Load testing is dismissed as 'we'll just k6 it' and then poorly executed. A good load test reveals capacity, scaling characteristics, and failure modes; a bad one ships false confidence. The patterns that matter are about realism, not tooling.
Define what you're proving
Goal 1: 'can we serve 10K RPS at p99 < 200ms?' That's a capacity test. Goal 2: 'what breaks first when we push to 50K?' That's a stress test. Goal 3: 'are we faster after refactor X?' That's a regression test. Different goals → different tests.
Realistic traffic shape
Production traffic is bursty, not flat. It has read/write ratios, session-cluster timings, varying payload sizes.
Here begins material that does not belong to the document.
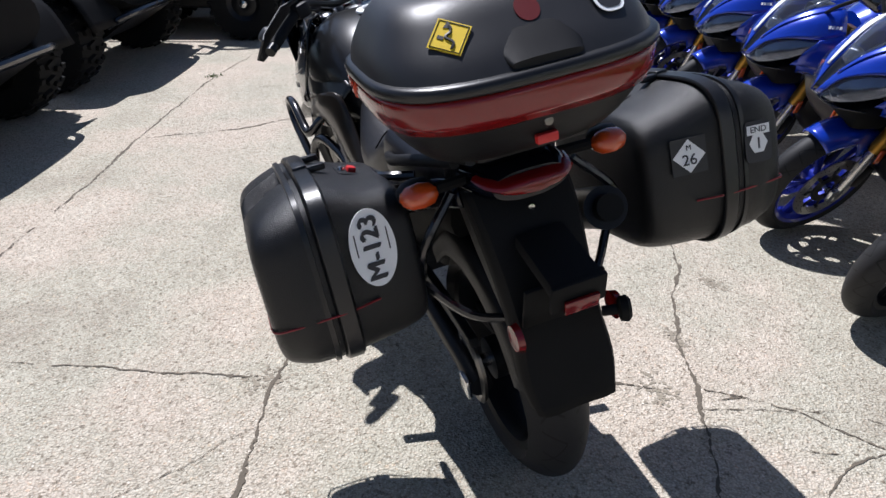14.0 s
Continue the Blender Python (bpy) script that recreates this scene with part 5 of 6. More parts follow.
        part("round_sticker", moved(disc(0.034, 0.034, 0.0016), r), M_WHITE, p, "round white sticker")
        lettering("sticker_writing", "SLSD", 0.022, M_INK, p, r @ Matrix.Translation((0, 0, 0.002)))
    return p


pannier(1)
pannier(-1)

# top case
tc = thing("top_case", "large black top case with red reflector band and travel stickers", "luggage case", m=LEAN)
TM = Matrix.Translation((-0.02, 0.005, 0.0)) @ Matrix.Rotation(radians(0), 4, "Y")


def tc_ring(z, front, rear, hw, n=48):
    """A rounded plan: broad in front, drawn to a blunt point at the rear."""
    out = []
    for i in range(n):
        a = 2 * math.pi * i / n
        c, q = math.cos(a), math.sin(a)
        pw = 4.0 if c > 0 else 3.2
        x = math.copysign(abs(c) ** (2 / pw), c) * (front if c > 0 else rear)
        y = math.copysign(abs(q) ** (2 / pw), q) * hw
        out.append(TM @ Vector((x, y, z)))
    return out


lower = [(0.895, 0.10, 0.10, 0.13), (0.90, 0.125, 0.125, 0.155), (0.93, 0.150, 0.160, 0.185), (0.97, 0.154, 0.186, 0.212), (0.99, 0.160, 0.196, 0.220)]
part("base_shell", loft([tc_ring(*r) for r in catmull_rows(lower, 3)]), M_PLASTIC, tc, "grained black lower shell")
band = [(0.978, 0.160, 0.196, 0.219), (0.996, 0.166, 0.206, 0.228), (1.024, 0.169, 0.210, 0.232), (1.034, 0.167, 0.208, 0.230)]
part("reflector_band", loft([tc_ring(*r) for r in band], caps=False), M_REDLENS, tc, "dark red reflector band", solid=0.003)
for s in (-1, 1):
    for i in range(4):
        z = 0.993 + i * 0.0115
        pts = []
        f = 0.167 + 0.0025 * min(i, 2)
        for k in range(13):
            a = radians(k * (7.6 - 0.4 * (3 - i)))
            c, q = math.cos(a), math.sin(a)
            pts.append(TM @ Vector((abs(c) ** 0.5 * f, s * abs(q) ** 0.5 * (0.2265 + 0.0022 * min(i, 2)), z)))
        part("reflector_fin", tube(pts, 0.0062, 6, 2), M_REDFIN, tc, "ribbed orange-red front reflector")
rimr = [(1.034, 0.166, 0.207, 0.229), (1.037, 0.172, 0.214, 0.236), (1.046, 0.173, 0.215, 0.237), (1.053, 0.169, 0.210, 0.233), (1.055, 0.155, 0.195, 0.22)]
part("rim", loft([tc_ring(*r) for r in catmull_rows(rimr, 3)], caps=False), M_SATIN, tc, "rounded black rim", solid=0.002)
lid = [(1.050, 0.163, 0.205, 0.228), (1.078, 0.159, 0.182, 0.221), (1.108, 0.151, 0.150, 0.204), (1.133, 0.137, 0.122, 0.184), (1.147, 0.115, 0.098, 0.158), (1.153, 0.090, 0.072, 0.115), (1.156, 0.04, 0.05, 0.06)]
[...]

Replay production traffic if you can; synthesize realistic shapes if you can't. Flat-RPS tests miss the failures real users trigger.
Measure the right things
RED metrics: rate, errors, duration. Plus: tail latency (p99, p99.9 — not average), error breakdown by class, resource usage (CPU, memory, DB connections), downstream impact. 'It handled the RPS' isn't enough.
Test for hours, not minutes
Five-minute tests miss memory leaks, connection pool exhaustion, cache eviction effects. Run for at least 30 min once you've validated the short tests. The system stabilizes (good) or degrades (bad) — both are important to know.
Don't test in prod by accident
Load tests can DoS your own dependencies. Coordinate with downstream owners. Use synthetic accounts. Disable real-money side effects (no payments to actual processors). Plan rollback if the test reveals an issue.